Title: Indic script identification from handwritten document images
Authors: Pawan Kumar Singh; Ram Sarkar; Mita Nasipuri
Addresses: Department of Computer Science and Engineering, Jadavpur University, 188, Raja S.C. Mullick Road, Kolkata-700032, West Bengal, India ' Department of Computer Science and Engineering, Jadavpur University, 188, Raja S.C. Mullick Road, Kolkata-700032, West Bengal, India ' Department of Computer Science and Engineering, Jadavpur University, 188, Raja S.C. Mullick Road, Kolkata-700032, West Bengal, India
Abstract: Script identification plays an important role in document image processing especially for multilingual environment. This paper hires two conventional textural methods for recognition of the scripts of the handwritten documents inscribed in different Indic scripts. The first method extracts well-known Haralick features from spatial grey-level dependence matrix (SGLDM) and the second method computes fractal dimension by using segmentation-based fractal texture analysis (SFTA). Finally, a 104-element feature vector is constructed from each page image by these two methods. The proposed technique is then evaluated on a total dataset comprising 360 handwritten document pages written in 12 Indian official scripts namely Bangla, Devanagari, Gujarati, Gurumukhi, Kannada, Malayalam, Manipuri, Oriya, Tamil, Telugu, Urdu and Roman. Experimentations using multiple classifiers reveal that multilayer perceptron (MLP) shows the highest identification accuracy of 96.94%. The encouraging outcome confirms the efficacy of customary textural features to handwritten Indic script identification.

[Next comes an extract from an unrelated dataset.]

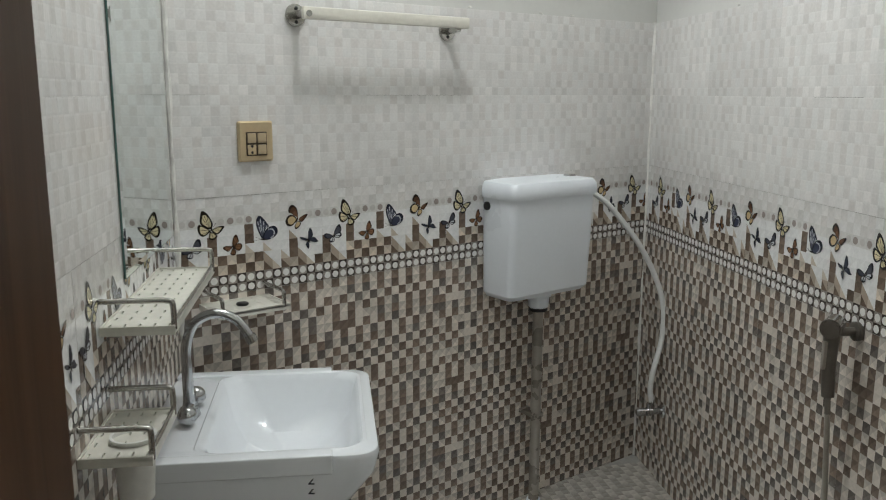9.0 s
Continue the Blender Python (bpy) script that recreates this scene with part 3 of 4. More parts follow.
# a wooden cabinet in the hall, one corner towards the doorway
cab = thing("hall_cabinet", DOORWAY @ Matrix.Translation((0.650, -0.300, 0)), "dark reddish-brown wooden cabinet standing in the hall", "cabinet")
part("body", box(0.0, 0.46, -0.38, 0.0, 0.06, 0.90, 0.004), RED_WOOD, cab)
part("top", box(-0.012, 0.472, -0.392, 0.012, 0.9004, 0.925, 0.006), RED_WOOD, cab)
for x0, x1 in ((0.0, 0.05), (0.41, 0.46)):
    for y0, y1 in ((-0.38, -0.33), (-0.05, 0.0)):
        part("foot", box(x0, x1, y0, y1, 0.0, 0.0596, 0.004), RED_WOOD, cab)
side_panel = sunk_panels(0.30, 0.72, [(0.045, 0.255, 0.06, 0.66)], 0.008, 0.006)
part("side_panel", recalced(side_panel), RED_WOOD, cab, smooth=False, place=Matrix.Translation((-0.009, -0.04, 0.12)) @ Matrix.Rotation(radians(-90), 4, "Z"))
for x0, x1 in ((0.015, 0.226), (0.234, 0.445)):
    panel_door = part("door", box(x0, x1, -0.3985, -0.3805, 0.09, 0.88, 0.003), RED_WOOD, cab)
    kx = x1 - 0.03 if x0 < 0.1 else x0 + 0.03
    part("knob", rod((kx, -0.398, 0.52), (kx, -0.420, 0.52), 0.008, 0.012, bevel=0.002), STEEL, panel_door, "dull steel knob")

# ---------------------------------------------------------------- raised step with squatting pan
HP = 0.111
FA = radians(-24.0)
FX, FY = Vector((math.cos(FA), math.sin(FA), 0)), Vector((-math.sin(FA), math.cos(FA), 0))
FRONT = Vector((2.341, 2.203, 0))
f_s = meet(FRONT, FX, CORNER, DS)
f_n = meet(FRONT, FY, LC, Vector((1, 0, 0)))
STEP = Matrix((FX, FY, UPZ)).transposed().to_4x4()
STEP.translation = FRONT
to_step = STEP.inverted()
PAN = (0.080, 0.526, 0.080, 0.645)
platform = tagged(thing("platform", STEP, "low raised platform clad in check tiles round a squat toilet", "platform"), kind="structure")
outer = [to_step @ p for p in (FRONT, f_s, CORNER, f_n)]
bm = bmesh.new()
o_v = [bm.verts.new((p.x, p.y, HP - 0.004)) for p in outer]
i_v = [bm.verts.new((x, y, HP - 0.004)) for x, y in ((PAN[0], PAN[2]), (PAN[1], PAN[2]), (PAN[1], PAN[3]), (PAN[0], PAN[3]))]
edges = [bm.edges.new((l[k], l[(k + 1) % 4])) for l in (o_v, i_v) for k in range(4)]
bmesh.ops.triangle_fill(bm, edges=edges, use_beauty=True)
low = [bm.verts.new((p.x, p.y, 0)) for p in outer]
for k in range(4):
    bm.faces.new((o_v[k], o_v[(k + 1) % 4], low[(k + 1) % 4], low[k]))
part("core", recalced(bm), GROUT, platform, smooth=False)
STEP_PALE = dict(light=(0.53, 0.505, 0.465), dark=(0.36, 0.335, 0.305), odds=8, spread=0.06, uneven=0.12)


def in_poly(x, y, poly, grow=0.0):
    n = len(poly)
    for k in range(n):
        a, b = poly[k], poly[(k + 1) % n]
        if (b[0] - a[0]) * (y - a[1]) - (b[1] - a[1]) * (x - a[0]) < -grow * math.hypot(b[0] - a[0], b[1] - a[1]):
            return False
    return True


poly = [(p.x, p.y) for p in outer]
top_w, top_h = 0.415, 0.256
for i in range(0, 4):
    for j in range(0, 4):
        ox, oy = i * top_w, j * top_h

        def keep(x, y, ox=ox, oy=oy):
            gx, gy = x + ox, y + oy
            return in_poly(gx, gy, poly, 0.012) and not (PAN[0] < gx < PAN[1] and PAN[2] < gy < PAN[3])

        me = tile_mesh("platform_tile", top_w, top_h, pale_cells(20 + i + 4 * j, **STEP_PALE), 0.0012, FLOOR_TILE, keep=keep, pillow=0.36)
        if len(me.polygons):
            ob = new("tile", me)
            ob.parent = platform
            ob.matrix_basis = Matrix.Translation((ox, oy, HP - 0.0012))
for along, out, start, length in ((Vector((1, 0, 0)), Vector((0, -1, 0)), Vector((0, 0, 0)), (f_s - FRONT).length), (Vector((0, -1, 0)), Vector((-1, 0, 0)), Vector((0, (f_n - FRONT).length, 0)), (f_n - FRONT).length)):
    s = 0.0
    while s < length:
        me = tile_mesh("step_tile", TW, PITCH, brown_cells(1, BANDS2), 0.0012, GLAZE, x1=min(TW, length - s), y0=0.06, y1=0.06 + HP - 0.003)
        ob = new("tile", me)
        ob.parent = platform
        ob.matrix_basis = frame_of(start + along * s + out * 0.006 + Vector((0, 0, -0.06)), along, out)
        s += TW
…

Keywords: script identification; handwritten Indic documents; textural features; spatial grey-level dependence matrix; segmentation-based fractal texture analysis; MLP classifier; Haralick features; multiple classifiers; statistical significance tests.
DOI: 10.1504/IJISTA.2019.099341
International Journal of Intelligent Systems Technologies and Applications, 2019 Vol.18 No.3, pp.303 - 321
Received: 07 Dec 2016
Accepted: 27 Aug 2017
Published online: 29 Apr 2019 *